In A Vulgar Art, Ian Brodie uses a folkloristic approach to stand-up comedy, engaging the discipline’s central method of studying interpersonal, artistic communication and performance. Because stand-up comedy is a rather broad category, people who study it often begin by relating it to something they recognize—“literature” or “theatre”; “editorial” or “morality”—and analyze it accordingly. A Vulgar Art begins with a more fundamental observation: someone is standing in front of a group of people, talking to them directly, and trying to make them laugh. So, this book takes the moment of performance as its focus, that stand-up comedy is a collaborative act between the comedian and the audience.
Although the form of talk on the stage resembles talk among friends and intimates in social settings, stand-up comedy remains a profession. As such, it requires performance outside of the comedian’s own community to gain larger and larger audiences. How do comedians recreate that atmosphere of intimacy in a roomful of strangers? This book regards everything from microphones to clothing and LPs to Twitter as strategies for bridging the spatial, temporal, and sociocultural distances between the performer and the audience.

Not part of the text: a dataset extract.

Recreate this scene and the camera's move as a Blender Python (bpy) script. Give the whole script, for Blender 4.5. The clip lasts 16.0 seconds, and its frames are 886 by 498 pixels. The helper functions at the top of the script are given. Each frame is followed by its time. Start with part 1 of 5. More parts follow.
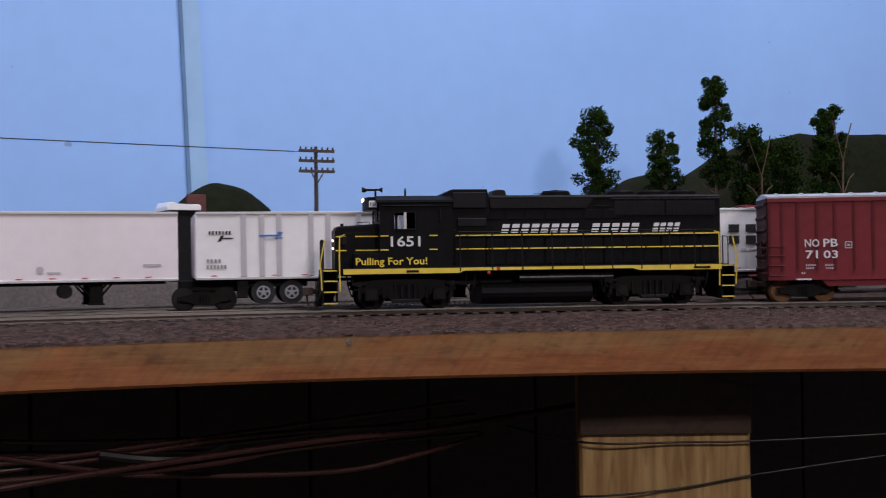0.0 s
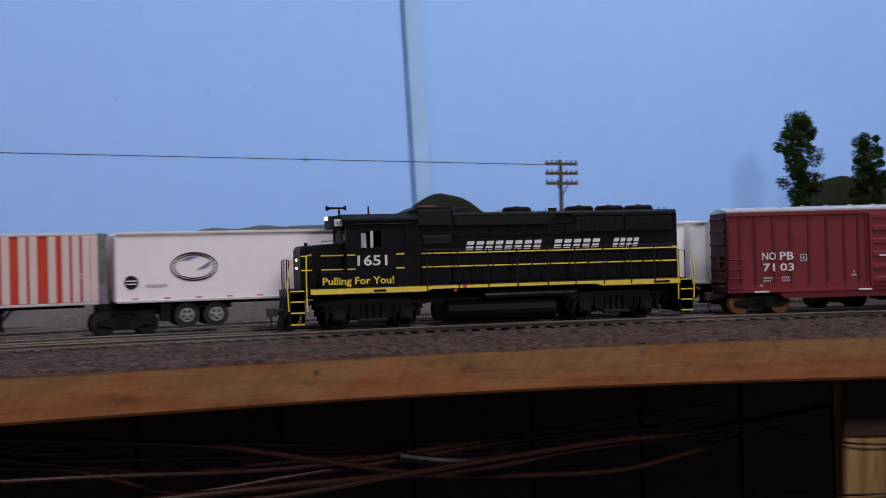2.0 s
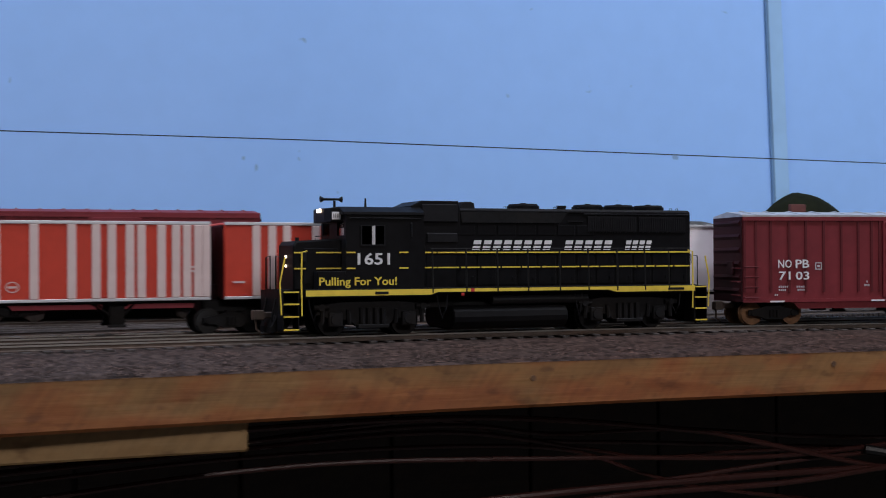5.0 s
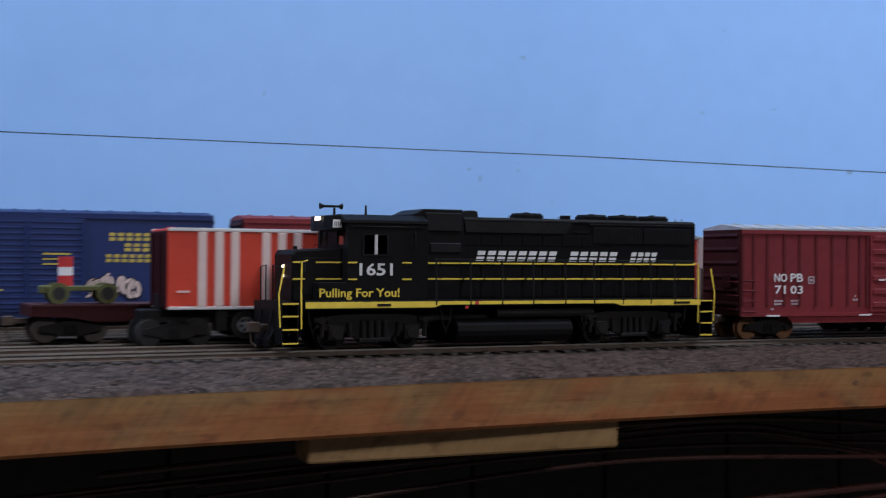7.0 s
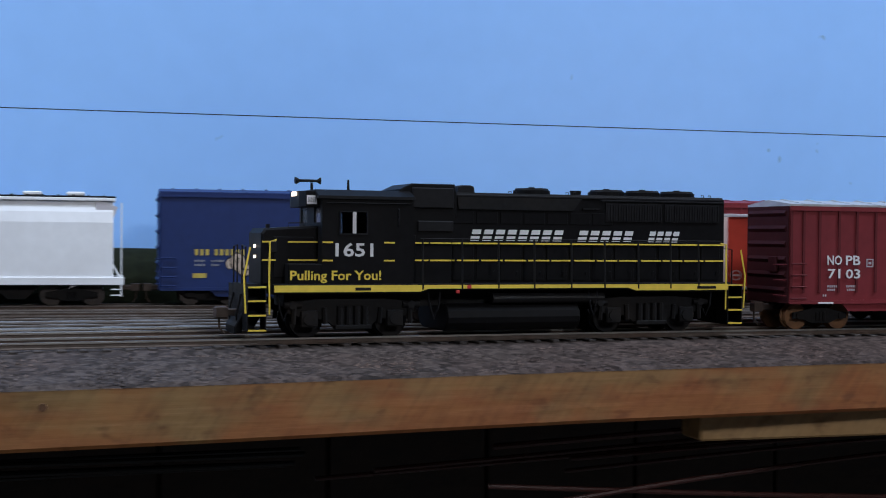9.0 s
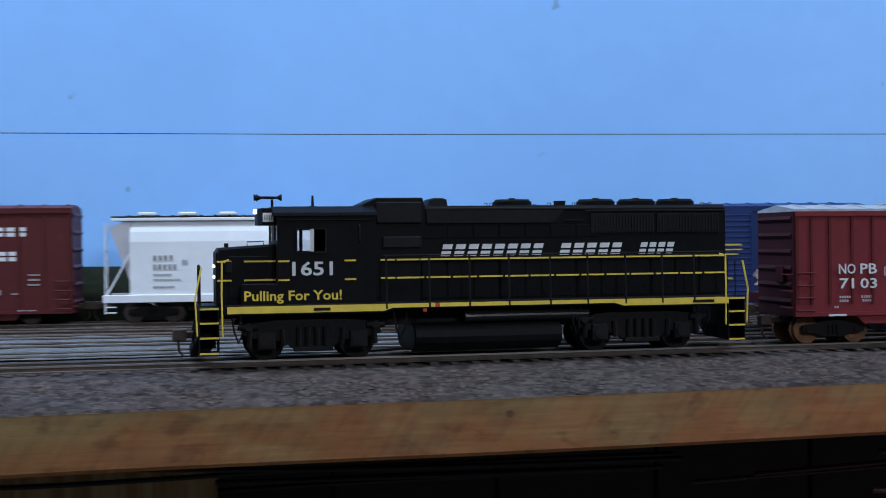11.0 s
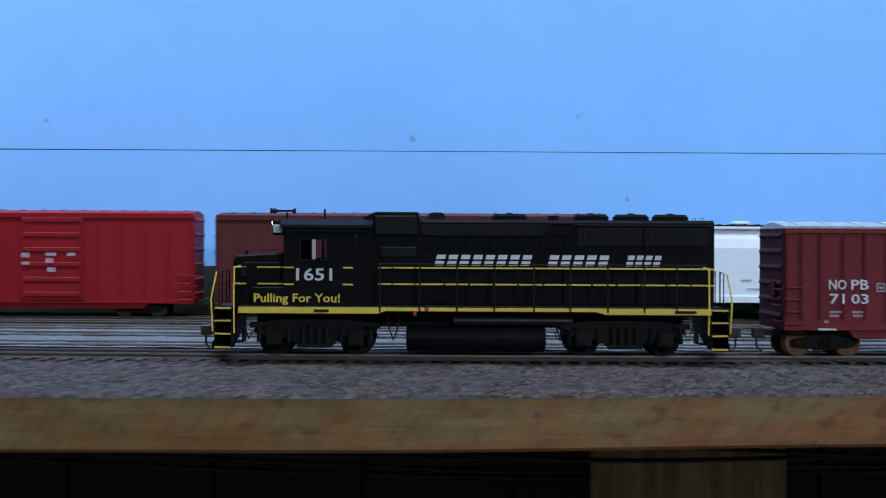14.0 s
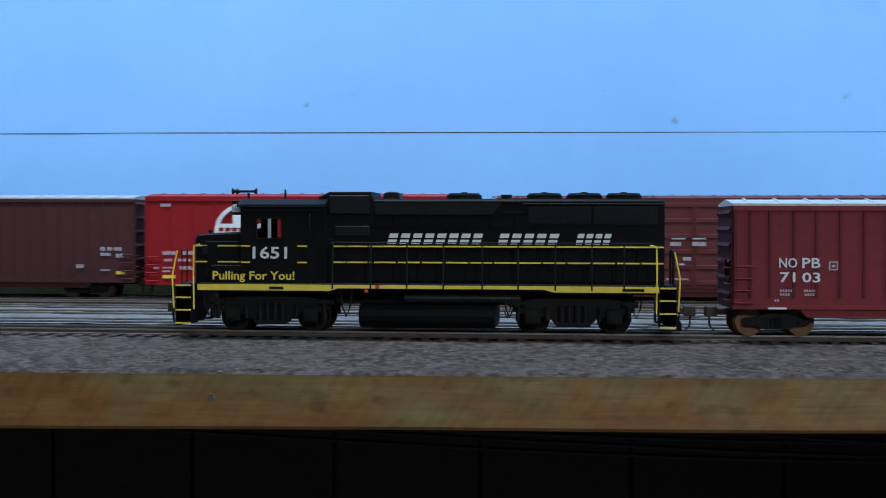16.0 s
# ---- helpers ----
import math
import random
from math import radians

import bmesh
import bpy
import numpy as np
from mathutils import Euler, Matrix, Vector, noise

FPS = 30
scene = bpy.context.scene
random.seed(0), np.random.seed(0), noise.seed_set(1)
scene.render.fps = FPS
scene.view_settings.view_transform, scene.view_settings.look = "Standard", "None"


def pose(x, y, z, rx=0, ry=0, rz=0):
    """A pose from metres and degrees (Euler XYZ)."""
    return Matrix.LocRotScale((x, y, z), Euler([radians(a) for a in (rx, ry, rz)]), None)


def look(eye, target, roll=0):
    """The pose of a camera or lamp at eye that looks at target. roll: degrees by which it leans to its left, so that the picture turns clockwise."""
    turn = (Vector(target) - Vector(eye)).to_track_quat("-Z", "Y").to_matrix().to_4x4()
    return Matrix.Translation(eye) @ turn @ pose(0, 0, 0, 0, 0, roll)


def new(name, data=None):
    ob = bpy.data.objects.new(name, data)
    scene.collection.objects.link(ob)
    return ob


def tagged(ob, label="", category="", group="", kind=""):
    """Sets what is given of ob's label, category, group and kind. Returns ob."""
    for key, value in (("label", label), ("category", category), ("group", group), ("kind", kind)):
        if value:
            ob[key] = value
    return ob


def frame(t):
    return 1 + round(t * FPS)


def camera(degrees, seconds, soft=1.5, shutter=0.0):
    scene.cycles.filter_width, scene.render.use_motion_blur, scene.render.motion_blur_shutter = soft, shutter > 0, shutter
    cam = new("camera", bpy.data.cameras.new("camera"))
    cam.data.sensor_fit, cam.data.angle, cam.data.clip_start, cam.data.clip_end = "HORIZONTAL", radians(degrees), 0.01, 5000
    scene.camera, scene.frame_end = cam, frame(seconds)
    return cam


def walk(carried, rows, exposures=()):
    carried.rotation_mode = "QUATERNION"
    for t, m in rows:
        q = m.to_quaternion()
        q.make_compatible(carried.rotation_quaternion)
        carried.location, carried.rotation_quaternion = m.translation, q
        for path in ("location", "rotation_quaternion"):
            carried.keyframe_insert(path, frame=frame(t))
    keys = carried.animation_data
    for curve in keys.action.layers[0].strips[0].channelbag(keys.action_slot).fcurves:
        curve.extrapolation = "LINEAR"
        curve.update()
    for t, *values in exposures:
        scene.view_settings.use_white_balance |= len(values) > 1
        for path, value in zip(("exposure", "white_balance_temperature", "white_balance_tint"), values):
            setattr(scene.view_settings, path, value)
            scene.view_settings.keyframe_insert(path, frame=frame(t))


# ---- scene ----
cam = camera(38.22, 16.0, soft=1.05, shutter=0.5)

# seconds, x, y, z, turn to the left, tilt up, roll
PATH = [
    (0, 0.90269, -0.49850, 0.01999, -30.262, 0.669, -0.807),
    (0.5, 0.86823, -0.49111, 0.01949, -31.132, 0.432, -1.157),
    (1, 0.84911, -0.48868, 0.02229, -29.925, 0.321, -1.249),
    (1.5, 0.83359, -0.49029, 0.02593, -28.378, 0.360, -1.513),
    (2, 0.81171, -0.48456, 0.02953, -26.291, 0.495, -1.529),
    (2.5, 0.78872, -0.47892, 0.02871, -24.900, 0.585, -1.010),
    (3, 0.76586, -0.46877, 0.02848, -23.485, 0.609, -0.712),
    (3.5, 0.74504, -0.45988, 0.02885, -22.667, 0.606, -0.811),
    (4, 0.71718, -0.44975, 0.02894, -22.445, 0.517, -0.660),
    (4.5, 0.68747, -0.44235, 0.02841, -21.619, 0.561, -0.397),
    (4.7, 0.67461, -0.43994, 0.02936, -20.993, 0.478, -0.311),
    (6.8, 0.50599, -0.42406, 0.03008, -22.794, 0.837, 0.367),
    (7, 0.49969, -0.42111, 0.03414, -22.270, 0.470, 0.436),
    (7.5, 0.48967, -0.42250, 0.03378, -14.111, -0.355, 0.244),
    (8, 0.46653, -0.41653, 0.03782, -15.733, -0.563, 0.646),
    (8.2, 0.45680, -0.41462, 0.03689, -16.004, -0.599, 0.818),
    (10.3, 0.36667, -0.40920, 0.03507, -9.845, -0.555, -0.133),
    (10.5, 0.35977, -0.41138, 0.03632, -9.073, -0.537, -0.206),
    (11, 0.33715, -0.41969, 0.03875, -6.659, -0.346, -0.593),
    (11.5, 0.31423, -0.42350, 0.03980, -4.672, -0.343, -0.263),
    (12, 0.29248, -0.41867, 0.04234, -2.999, -0.523, -0.098),
    (12.5, 0.27030, -0.42036, 0.04566, -1.526, -0.871, 0.310),
    (13, 0.23866, -0.42755, 0.05233, 1.250, -1.307, -0.196),
    (13.5, 0.21830, -0.43732, 0.05000, 3.588, -1.048, 0.197),
    (14, 0.17730, -0.48503, 0.04209, 3.097, -0.271, 0.273),
    (14.5, 0.15347, -0.51252, 0.04015, 4.935, -0.314, -0.098),
    (15, 0.12033, -0.50244, 0.03895, 5.464, -0.602, -0.029),
    (15.5, 0.09844, -0.49714, 0.03883, 5.993, -0.942, -0.331),
    (16, 0.06199, -0.49351, 0.03888, 6.356, -0.834, 0.128),
]
EXPOSURES = [(0, 0.25, 6500, 23), (4, 0.13, 6300, 18), (7.5, 0.31, 5950, 13), (10.5, 0.40, 5450, 8), (12.5, 0.42, 5050, 7), (14.5, 0.55, 5100, 4), (16, 0.66, 5350, 0)]
walk(cam, [(t, pose(x, y, z, 90 + p, 0, yaw) @ pose(0, 0, 0, 0, 0, r)) for t, x, y, z, yaw, p, r in PATH], EXPOSURES)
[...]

A folklorist, Brodie presents a different approach to what George Carlin called the ‘vulgar art' of stand-up comedy: he looks at the relationship of the performer and the audience through the lens of folklore. Though the extended net of the folklorist may have a looser mesh and miss relevant information that more focused approaches would reveal, the method does bring the audience to the fore. The environment of stand-up—a venue, a stage for focus, a microphone for amplification—is notable for its variety, a variety in which the professional must communicate and entertain up close and with material that is effective and, more important, funny. Folklorist Elliott Oring’s description of humor as an ‘appropriate incongruity' gives the framework to the comedian’s problem. In describing a performer-audience interaction based on a need for love and power, Brodie makes a significant addition to understanding the nature of stand-up. The volume includes a videography as well as a bibliography and discography. Summing up: recommended.
A highly insightful, eloquently written study that explains, through application of folkloristic methodology, how stand-up comedians create an atmosphere of intimacy and evoke laughter from strangers. This will be a valuable addition to the libraries of scholars in a number of fields, as well as readers who enjoy stand-up comedy and want to learn how it works.
Ian Brodie is associate professor of folklore at Cape Breton University. He has served as president of the Folklore Studies Association of Canada and is currently editor for Contemporary Legend: The Journal of the International Society for Contemporary Legend Research.